- AVAILABLE DATA -
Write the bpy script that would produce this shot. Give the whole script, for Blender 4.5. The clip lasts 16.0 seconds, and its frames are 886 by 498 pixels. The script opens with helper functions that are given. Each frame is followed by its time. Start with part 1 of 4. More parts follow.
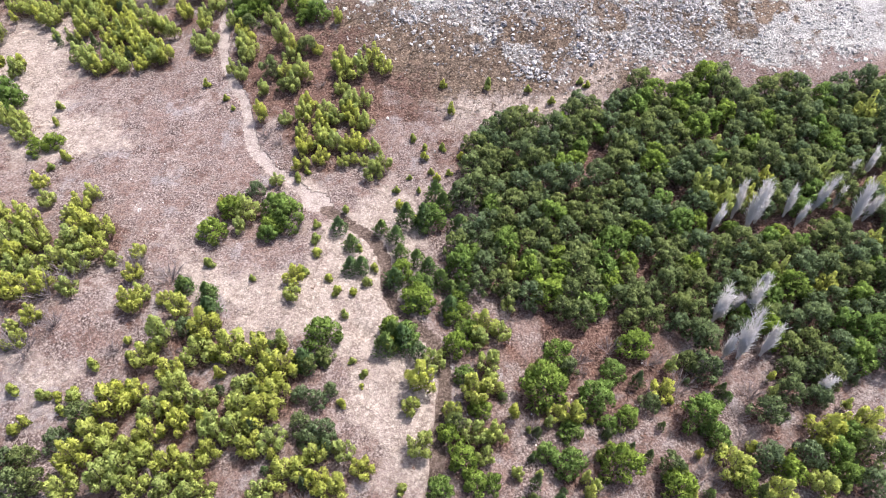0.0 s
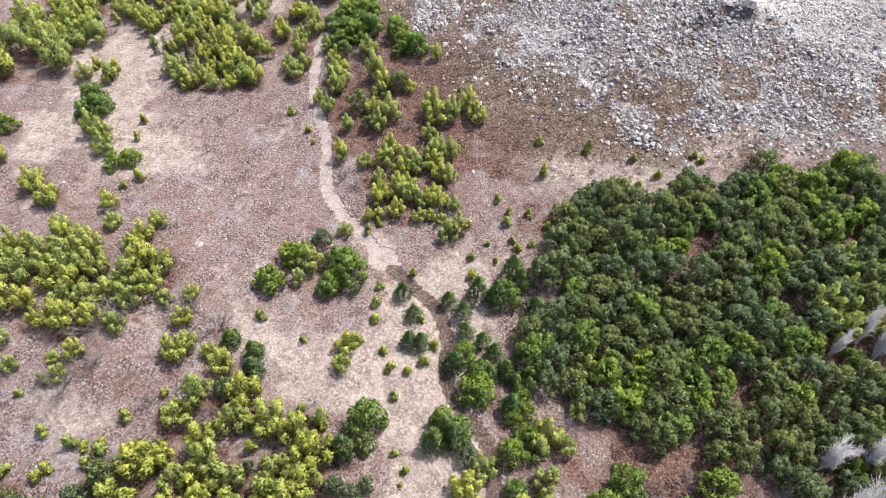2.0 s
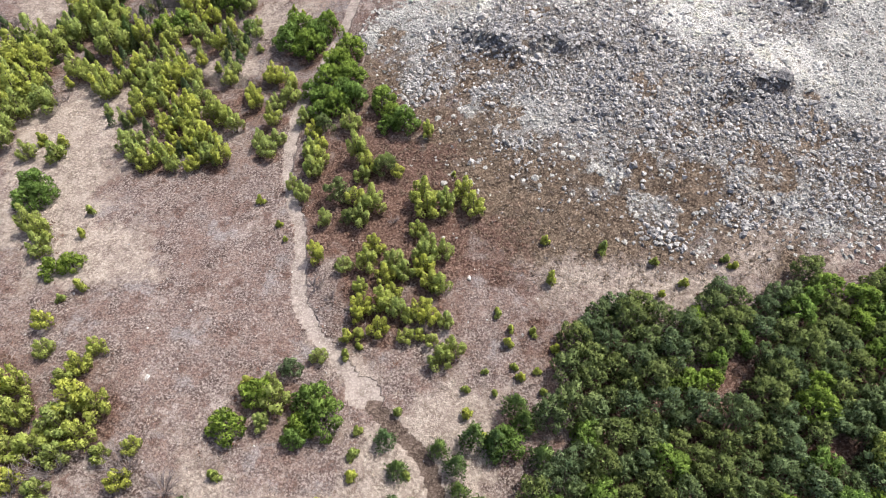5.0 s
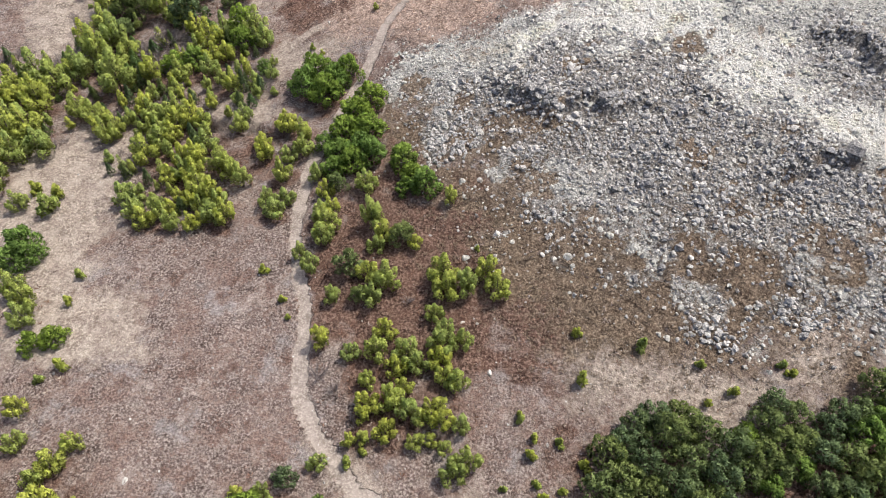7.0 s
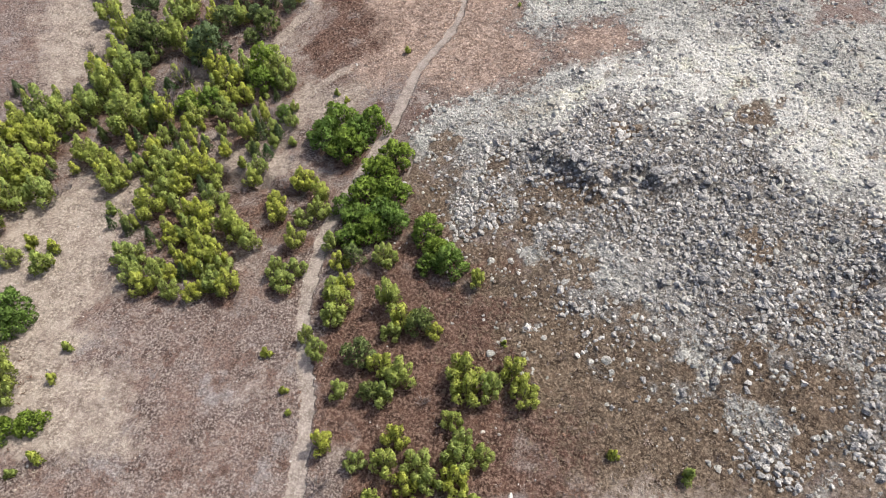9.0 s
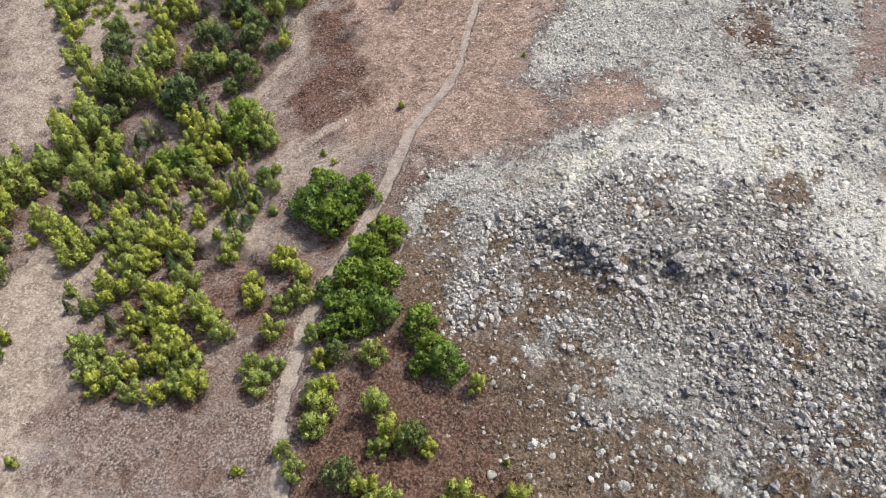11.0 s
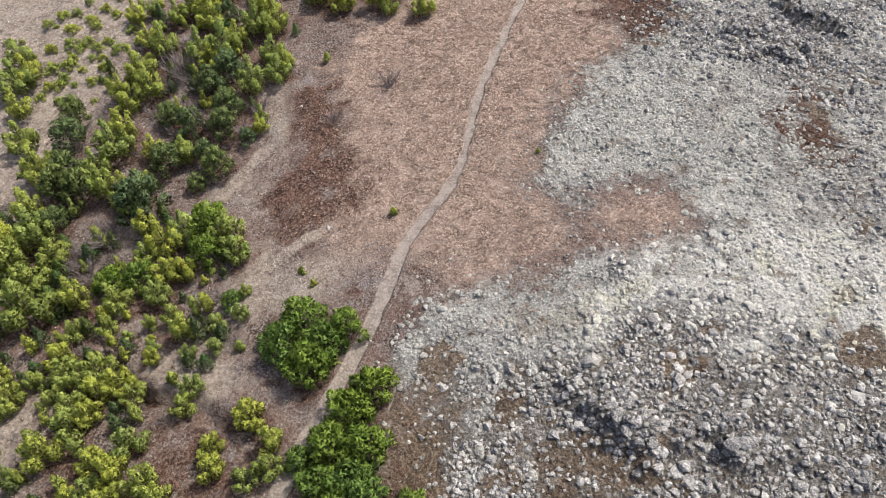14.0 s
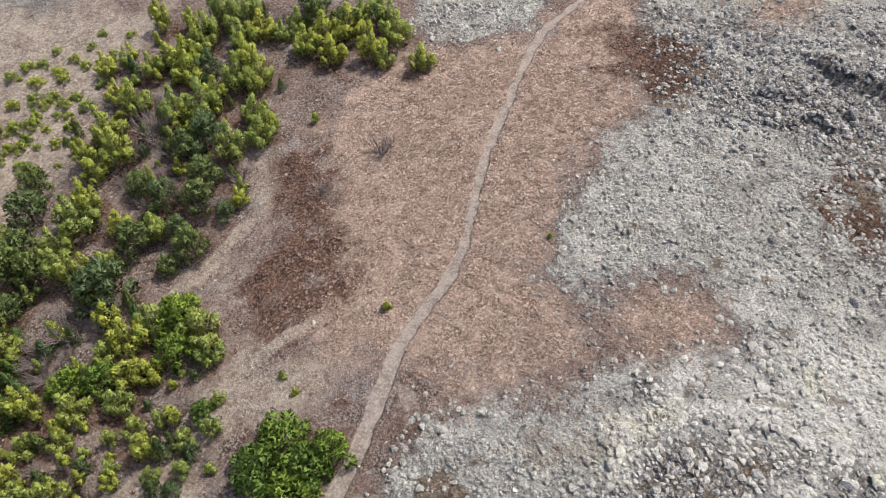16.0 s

- WHAT THE TASK ASKS -
Pictures excluded, quote all the data above exactly.

- FINISHED ANSWER -
Write the bpy script that would produce this shot. Give the whole script, for Blender 4.5. The clip lasts 16.0 seconds, and its frames are 886 by 498 pixels. The script opens with helper functions that are given. Each frame is followed by its time. Start with part 1 of 4. More parts follow.
0.0 s
2.0 s
5.0 s
7.0 s
9.0 s
11.0 s
14.0 s
16.0 s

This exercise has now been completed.